Pictures stay out of the copy; restate everything else in the material exactly.

---------------

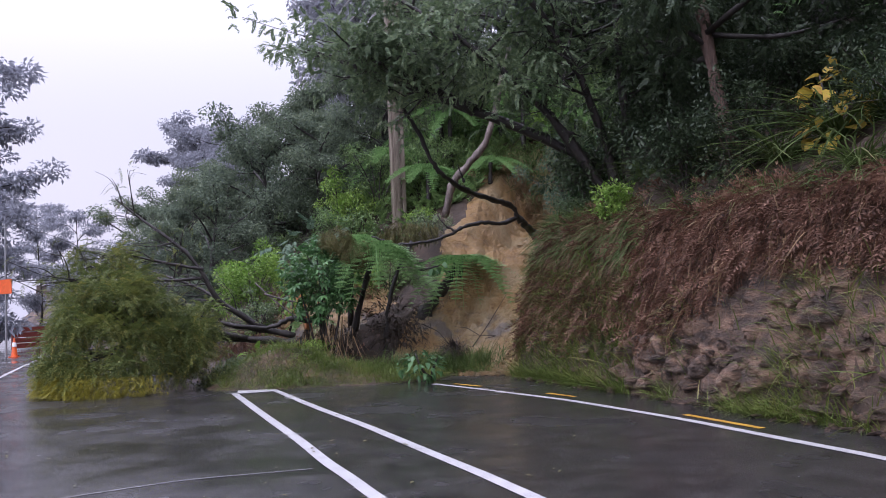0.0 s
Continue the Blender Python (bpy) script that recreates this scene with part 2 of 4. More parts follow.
SLOPE_LEAF = leafy("fresh_slope_leaves", [(0.15, (0.067, 0.128, 0.053)), (0.5, (0.158, 0.247, 0.09)), (0.85, (0.284, 0.404, 0.149))], 0.45, 0.35)
DARK_LEAF = leafy("dark_glossy_leaves", [(0.15, (0.026, 0.072, 0.026)), (0.5, (0.066, 0.156, 0.054)), (0.85, (0.156, 0.3, 0.108))], 0.36, 0.2)
DEEP_LEAF = leafy("deep_forest_leaves", [(0.15, (0.018, 0.032, 0.018)), (0.5, (0.045, 0.07, 0.036)), (0.85, (0.099, 0.135, 0.067))], 0.4, 0.3)
BRIGHT_LEAF = leafy("bright_green_leaves", [(0.15, (0.086, 0.172, 0.029)), (0.5, (0.201, 0.345, 0.064)), (0.85, (0.374, 0.517, 0.129))], 0.35, 0.4)
FERN = leafy("fresh_fern_green", [(0.15, (0.071, 0.158, 0.042)), (0.5, (0.172, 0.315, 0.107)), (0.85, (0.286, 0.486, 0.187))], 0.4, 0.4)
BLUE_LEAF = leafy("pale_blue_green_leaves", [(0.15, (0.052, 0.092, 0.057)), (0.5, (0.115, 0.178, 0.115)), (0.85, (0.23, 0.305, 0.218))], 0.75, 0.3)
# mist before the far trees is put into this pale grey-blue leaf colour
MIST_TINTED_LEAF = leafy("mist_tinted_hill_foliage", [(0.15, (0.19, 0.2, 0.23)), (0.5, (0.29, 0.305, 0.34)), (0.85, (0.38, 0.395, 0.42))], 0.8, 0.3, 0.25)
MID_LEAF = leafy("soft_green_slope_foliage", [(0.15, (0.06, 0.085, 0.062)), (0.5, (0.13, 0.17, 0.115)), (0.85, (0.22, 0.27, 0.165))], 0.75, 0.35, 0.4)
DEAD = leafy("dead_brown_fern", [(0.1, (0.05, 0.028, 0.02)), (0.38, (0.132, 0.073, 0.048)), (0.65, (0.242, 0.138, 0.094)), (0.92, (0.418, 0.264, 0.176))], 0.7, 0.2, 1.5)
STRAW = leafy("dry_straw_fronds", [(0.1, (0.1, 0.062, 0.032)), (0.5, (0.25, 0.165, 0.085)), (0.9, (0.4, 0.29, 0.17))], 0.6, 0.25, 2.0)
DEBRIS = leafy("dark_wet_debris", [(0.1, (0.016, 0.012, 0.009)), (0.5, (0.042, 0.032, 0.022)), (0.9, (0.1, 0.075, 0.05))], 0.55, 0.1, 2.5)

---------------

PROBLEM SOLUTION:
0.0 s
Continue the Blender Python (bpy) script that recreates this scene with part 2 of 4. More parts follow.
SLOPE_LEAF = leafy("fresh_slope_leaves", [(0.15, (0.067, 0.128, 0.053)), (0.5, (0.158, 0.247, 0.09)), (0.85, (0.284, 0.404, 0.149))], 0.45, 0.35)
DARK_LEAF = leafy("dark_glossy_leaves", [(0.15, (0.026, 0.072, 0.026)), (0.5, (0.066, 0.156, 0.054)), (0.85, (0.156, 0.3, 0.108))], 0.36, 0.2)
DEEP_LEAF = leafy("deep_forest_leaves", [(0.15, (0.018, 0.032, 0.018)), (0.5, (0.045, 0.07, 0.036)), (0.85, (0.099, 0.135, 0.067))], 0.4, 0.3)
BRIGHT_LEAF = leafy("bright_green_leaves", [(0.15, (0.086, 0.172, 0.029)), (0.5, (0.201, 0.345, 0.064)), (0.85, (0.374, 0.517, 0.129))], 0.35, 0.4)
FERN = leafy("fresh_fern_green", [(0.15, (0.071, 0.158, 0.042)), (0.5, (0.172, 0.315, 0.107)), (0.85, (0.286, 0.486, 0.187))], 0.4, 0.4)
BLUE_LEAF = leafy("pale_blue_green_leaves", [(0.15, (0.052, 0.092, 0.057)), (0.5, (0.115, 0.178, 0.115)), (0.85, (0.23, 0.305, 0.218))], 0.75, 0.3)
# mist before the far trees is put into this pale grey-blue leaf colour
MIST_TINTED_LEAF = leafy("mist_tinted_hill_foliage", [(0.15, (0.19, 0.2, 0.23)), (0.5, (0.29, 0.305, 0.34)), (0.85, (0.38, 0.395, 0.42))], 0.8, 0.3, 0.25)
MID_LEAF = leafy("soft_green_slope_foliage", [(0.15, (0.06, 0.085, 0.062)), (0.5, (0.13, 0.17, 0.115)), (0.85, (0.22, 0.27, 0.165))], 0.75, 0.35, 0.4)
DEAD = leafy("dead_brown_fern", [(0.1, (0.05, 0.028, 0.02)), (0.38, (0.132, 0.073, 0.048)), (0.65, (0.242, 0.138, 0.094)), (0.92, (0.418, 0.264, 0.176))], 0.7, 0.2, 1.5)
STRAW = leafy("dry_straw_fronds", [(0.1, (0.1, 0.062, 0.032)), (0.5, (0.25, 0.165, 0.085)), (0.9, (0.4, 0.29, 0.17))], 0.6, 0.25, 2.0)
DEBRIS = leafy("dark_wet_debris", [(0.1, (0.016, 0.012, 0.009)), (0.5, (0.042, 0.032, 0.022)), (0.9, (0.1, 0.075, 0.05))], 0.55, 0.1, 2.5)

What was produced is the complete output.